Quando o mundo se apaixonou pelas drogas, em fins dos anos 1960 —maconha, ácido, ervas diversas—, a ideia era a de que elas permitiriam "expandir a mente, desvendar outros mundos, viajar ao inconsciente, às profundezas da alma". Pelos anos seguintes, a música, a literatura e o comportamento pareceram depender desses aditivos para existir, embora muito do que se produziu sob o efeito deles continuasse dentro da cabeça de seus criadores. A palavra "undergound" significava o novo, a contestação, o antissistema.
Nas décadas de 1970 e 1980, foi a vez da cocaína, com seu poder de dotar executivos caretas de uma ceroula imaginária do Super-Homem sob seus ternos de grife. Da mesma forma, era uma droga para poucos, exclusiva, cara, difícil de encontrar. Seu fornecedor costumava ser um colega de escritório, discreto, à prova de suspeita —onde ele a conseguia, não interessava. E, assim como os alucinógenos de pouco antes, era como se o uso de uma droga fosse uma opção individual, sem consequências além do gosto ou do nariz de cada um.
Ninguém se preparou para o que inevitavelmente aconteceria quando essa busca do nirvana e do superpoder se tornasse uma obsessão mundial. Nunca houve campanhas objetivas de esclarecimento e prevenção. Não se abriram clínicas suficientes para atender os súbitos milhões de dependentes das substâncias. Não se atentou para os exércitos de meninos sem futuro nos países "em desenvolvimento" jogando seu presente nas fileiras do crime organizado.

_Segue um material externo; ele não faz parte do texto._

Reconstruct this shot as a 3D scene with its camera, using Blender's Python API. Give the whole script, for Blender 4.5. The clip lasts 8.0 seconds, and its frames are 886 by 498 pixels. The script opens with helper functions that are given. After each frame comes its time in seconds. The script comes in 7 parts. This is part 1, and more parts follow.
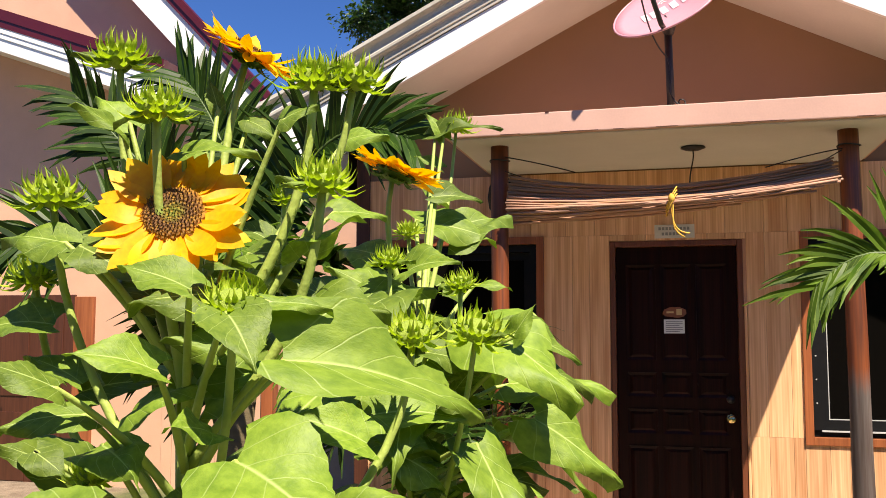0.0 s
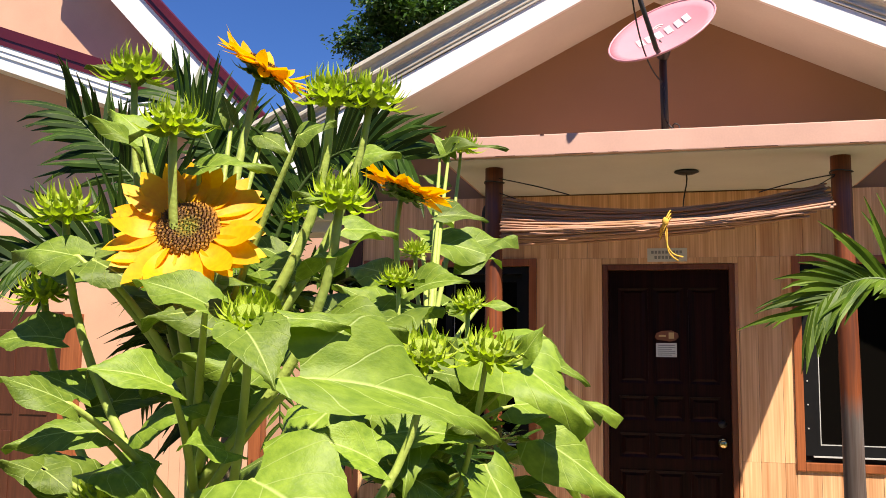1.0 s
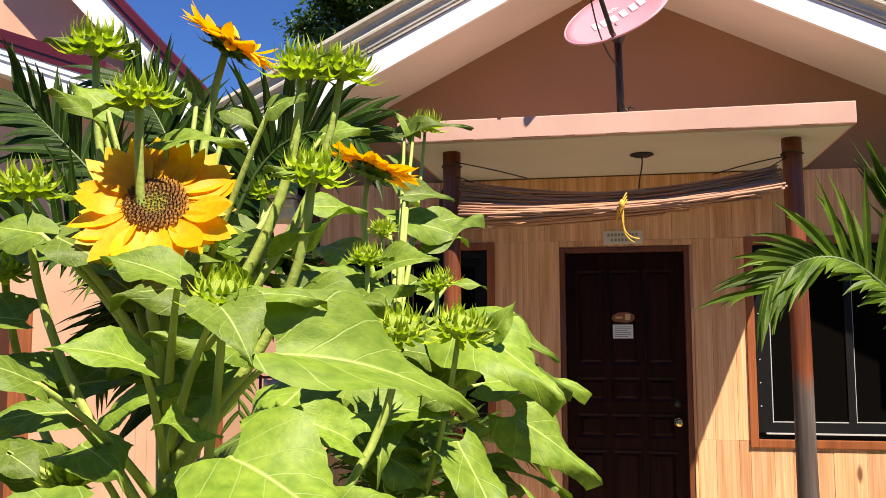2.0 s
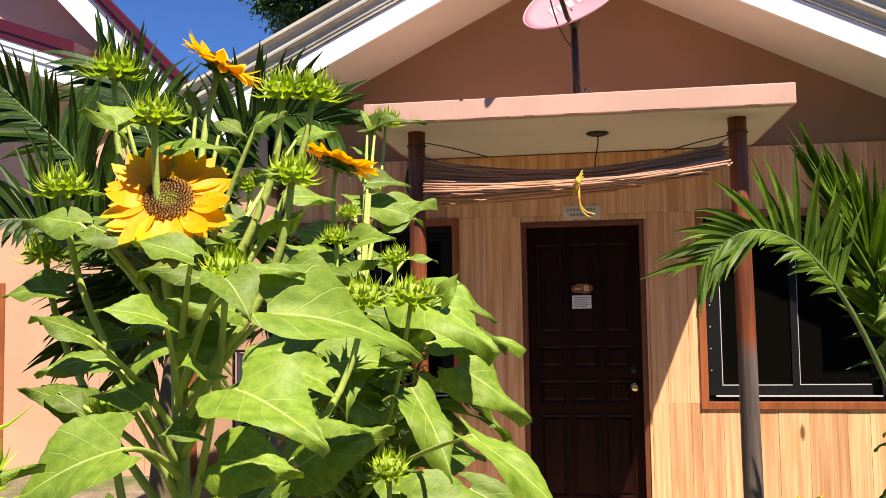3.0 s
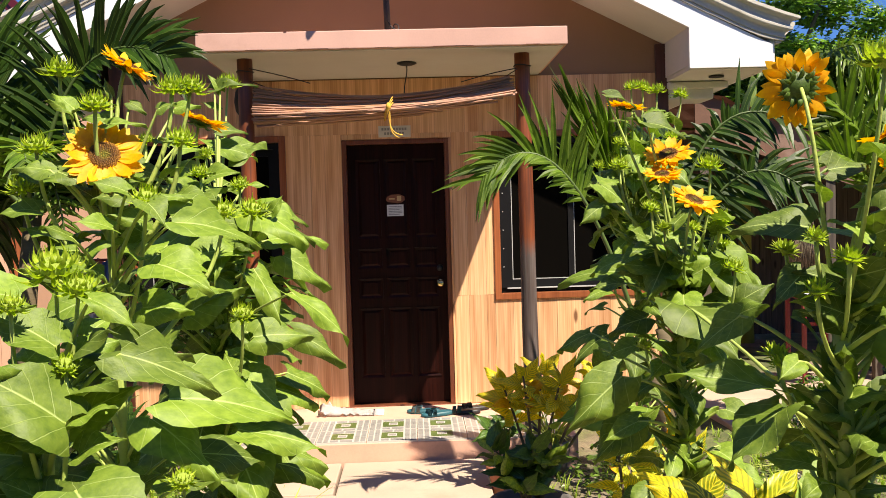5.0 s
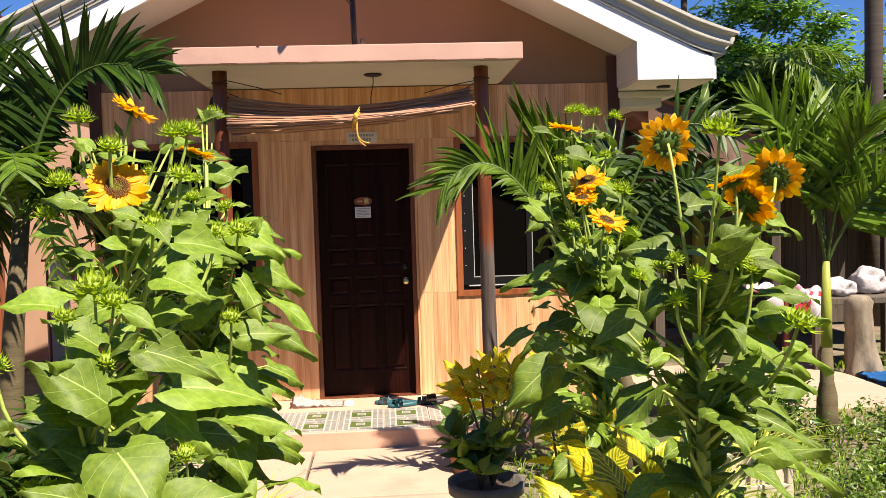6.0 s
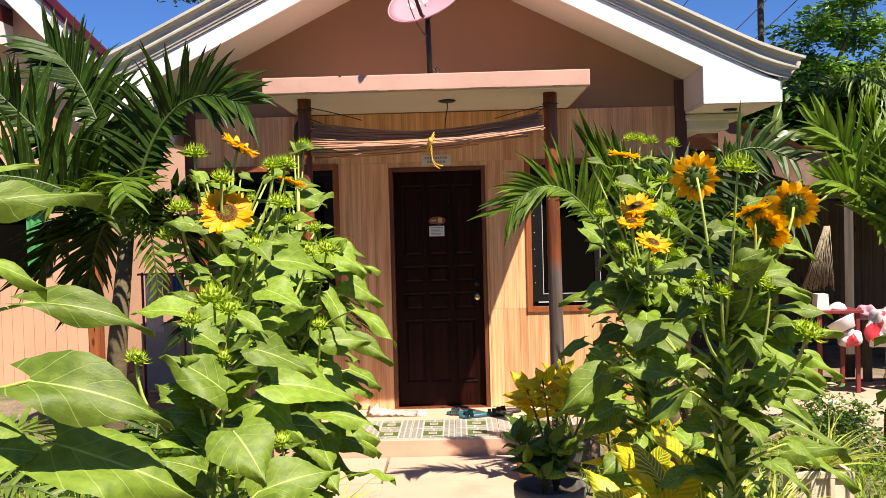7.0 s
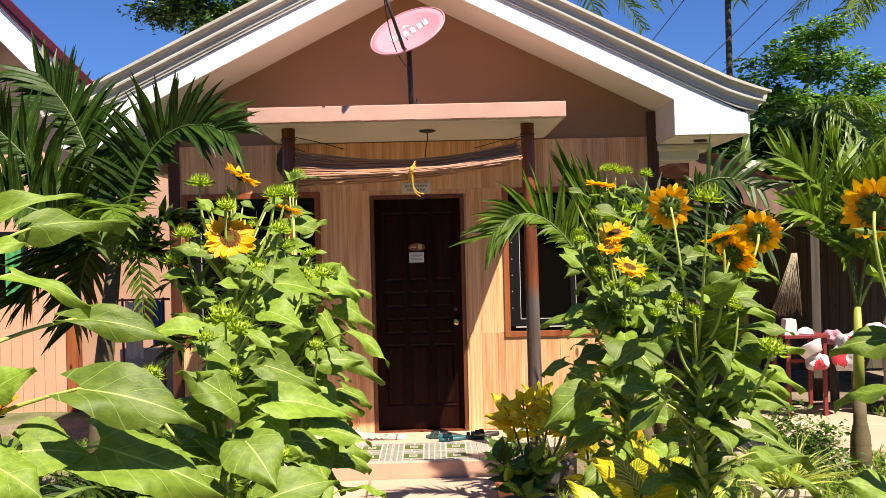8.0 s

Nenhum dos governos brasileiros —nenhum— desde 1985, quando a situação começou a se agravar no mundo, deu atenção ao problema. E não foi por falta de aviso. Nunca faltaram alarmes sobre a iminência da chegada, por exemplo, do crack e das drogas sintéticas, assim como, agora, dos novos opioides. O que devia ser o trabalho de sucessivos ministros da Saúde, da Assistência Social e da Justiça foi terceirizado desde o começo para a polícia.
E, incrivelmente, só agora o Brasil descobre que é um enorme underground.